So I did the calculations, and in USA, you release slightly less carbon emmisions riding a EV than you would a combustion car.
An internal combustion engine has around 25% to 30% efficiency. An average coal power plant has 33% efficiency. But then you have to account for the energy losses in transit, both on the wires and when ramping the voltage up and down (94% efficiency), battery charging efficiency(75%), and motor efficiency in the car itself (75%).
So in the end, the total efficiency when using an electric car is around 17.4%. That is to say, to ride a kilometer in an electric car, you cause 1.44 to 1.72 times more emmisions than if you used a gasoline powered car.
This would change if most or all power plants were based on renewable sources or nuclear power. In Norway, this is already the case, them being mostly powered by hydroelectric power plants.
In USA, 61% is still from fossil fuels. So the ratio is 0.88 to 1.05
EU is worse off, with 71% being from fossil fuels. The ratio there is 1.02 to 1.22
So in USA, it is preferable to use electric vehicles. In EU, it is still better to use gasoline cars. In Norway, it is much better to use EVs.
You're unintentionally making a best-case scenario for gasoline cars here, because you're using coal as the base for fossil plants. Most fossil plants don't use coal - only 21 percent of the US grid and
11% of the EU one use that fuel. The remainder is natural gas (34.8% and 34%) and oil burners (.5% and 31%). As McTraveller says, natural gas is way more efficient than coal, and even oil is a fair bit cleaner. This is before you factor in the nature of the exhaust - the shit coal spits out is way nastier than the byproducts of oil and NG even if efficinceis were equal- and quality of fuel - Earth is running out of the hard and relatively clean anthracite coal, with softer and dirtier coal starting to take a bigger fraction. This puts the formula way more in favor of EVs even in the high-fossil EU.

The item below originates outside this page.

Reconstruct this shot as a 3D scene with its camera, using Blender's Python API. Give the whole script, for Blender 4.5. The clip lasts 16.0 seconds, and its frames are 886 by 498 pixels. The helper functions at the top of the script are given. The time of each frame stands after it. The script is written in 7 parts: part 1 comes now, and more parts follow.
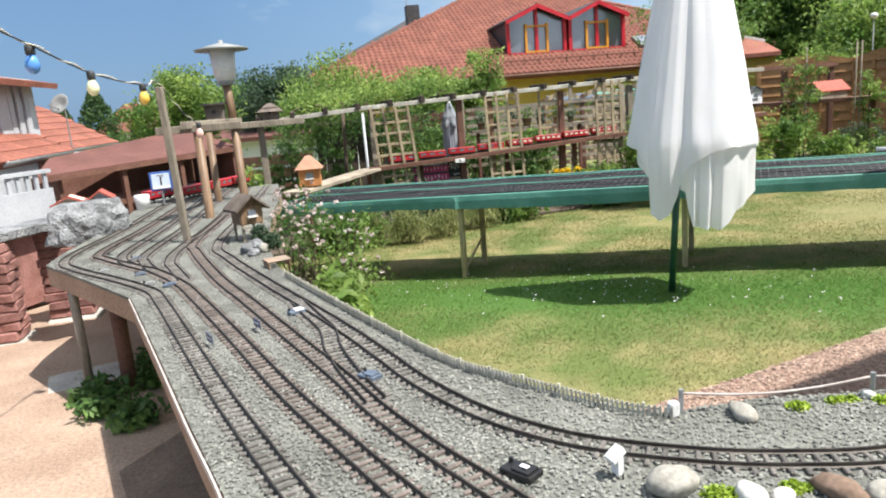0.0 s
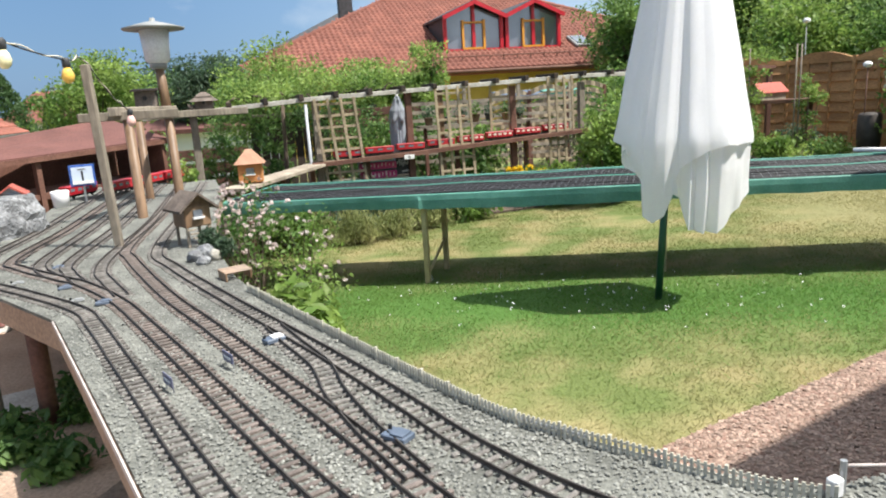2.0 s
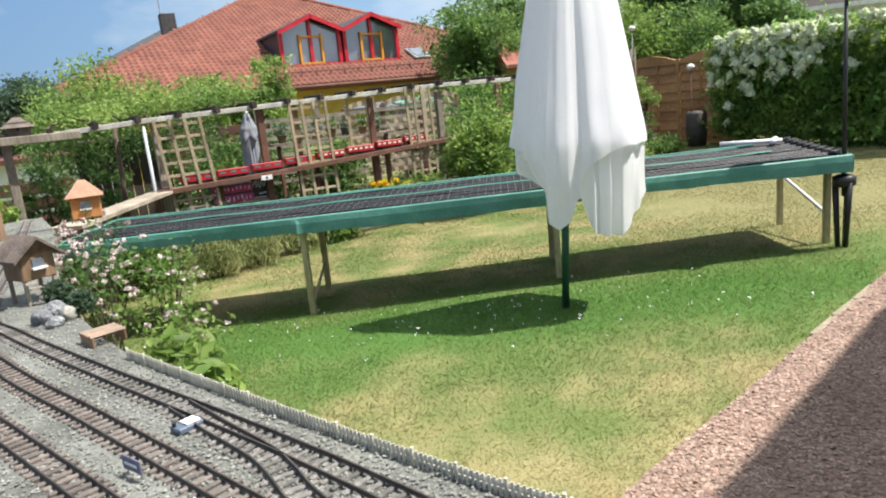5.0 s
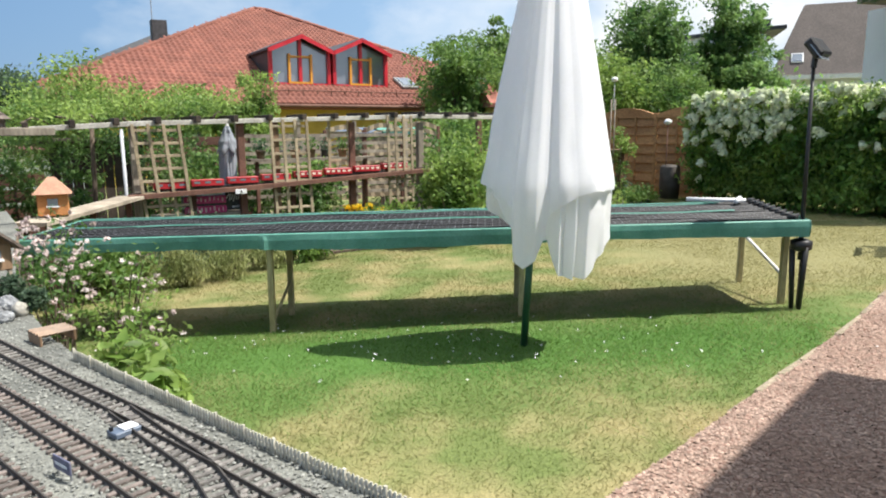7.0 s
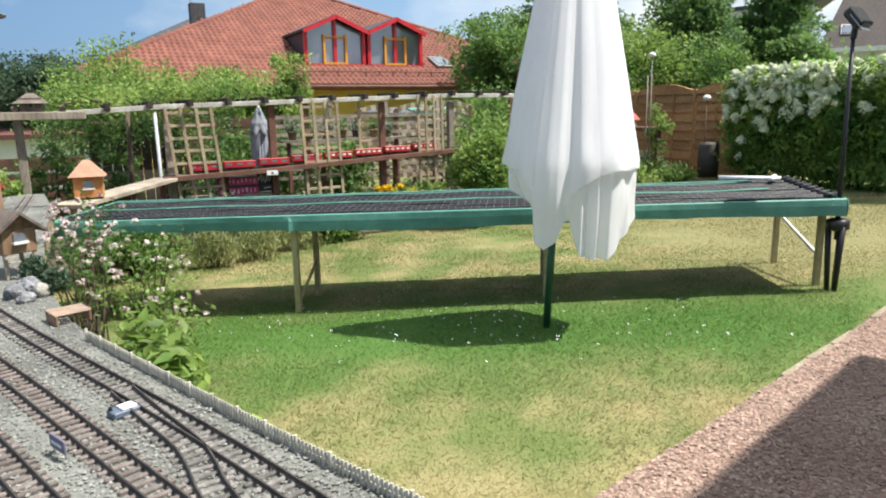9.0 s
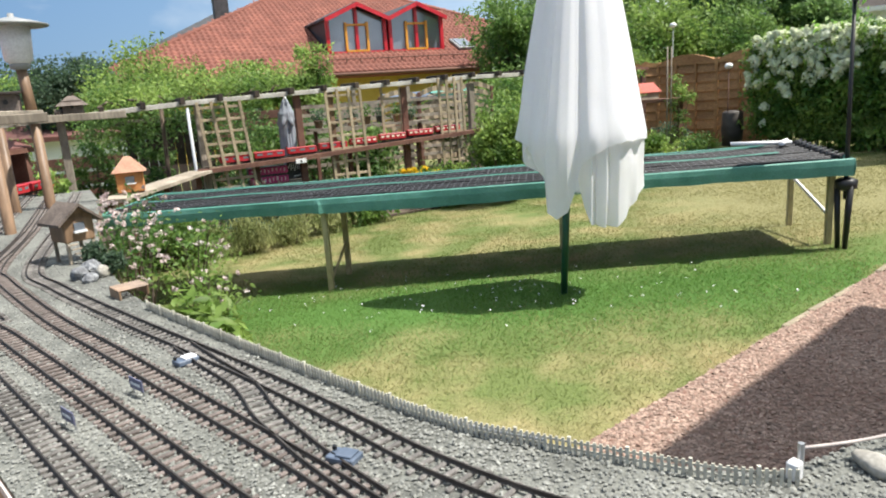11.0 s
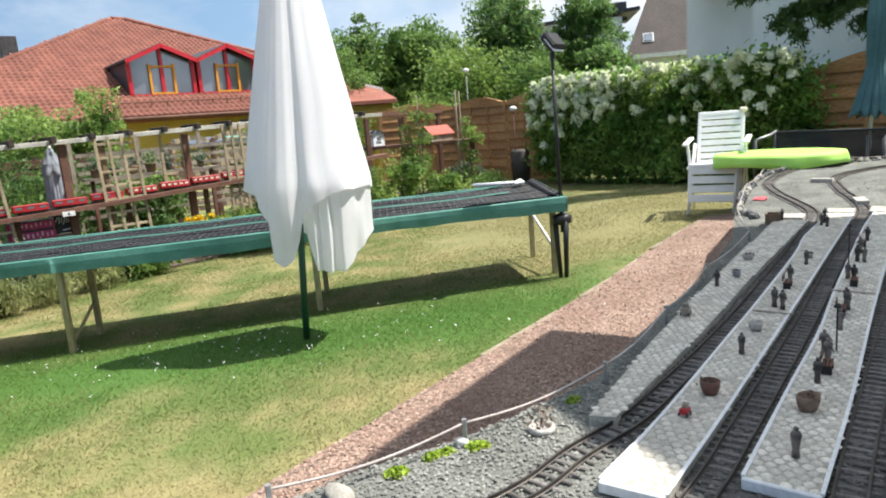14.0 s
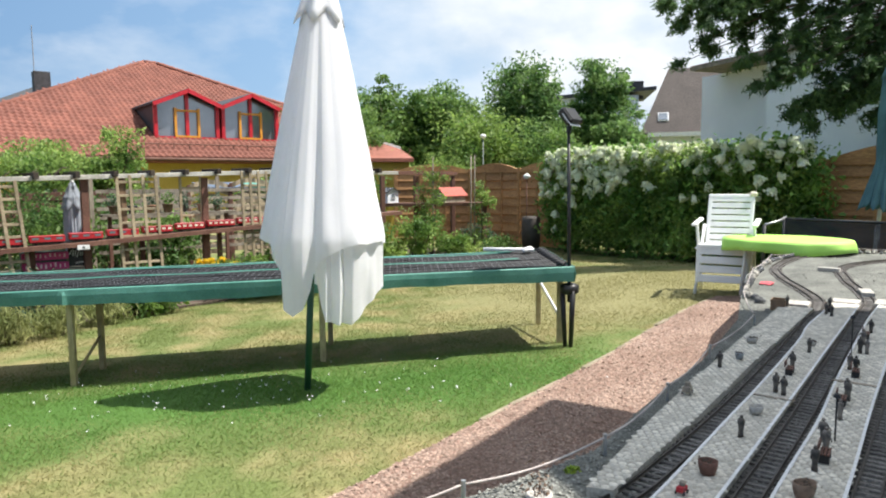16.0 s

Manufacturing is, as you say, hard to get clean information on. But even the biased information you find is pretty instructive - every "EVs are bad for the environment" claim does exhaustive tracing of the materials for both, concluding that the battery (which uses materials that are often not processed in particularly green ways - this could be heavily improved, and probably will be) makes the environmental cost skyrocket. Fuel, on the other hand, is basically ignored except for point-of-use burning. Or, in other words, the massive ecological cost of extracting, refining, and distributing gasoline are ignored.
Cars are used for around 10 years (I reckon a bit less now, as they seem harder to repair and maintain) so the calculations need to be made across that timespan, which should clearly favor EVs.
You reckon wrongly. Cars are harder to repair for backyard mechanics nowadays, but garages have no trouble doing so, and the same design factors that lead to that difficulty have also lead to much better longevity. Even before Cash For Clunkers (which destroyed a huge portion of the older cars in circulation and thus massively skews the landscape in the US) cars were very clearly lasting much longer the newer they were made. Most of the "oh, they really built those old cars to last" thing is survivorship bias - all the ones you notice today are the ones that happened to survive.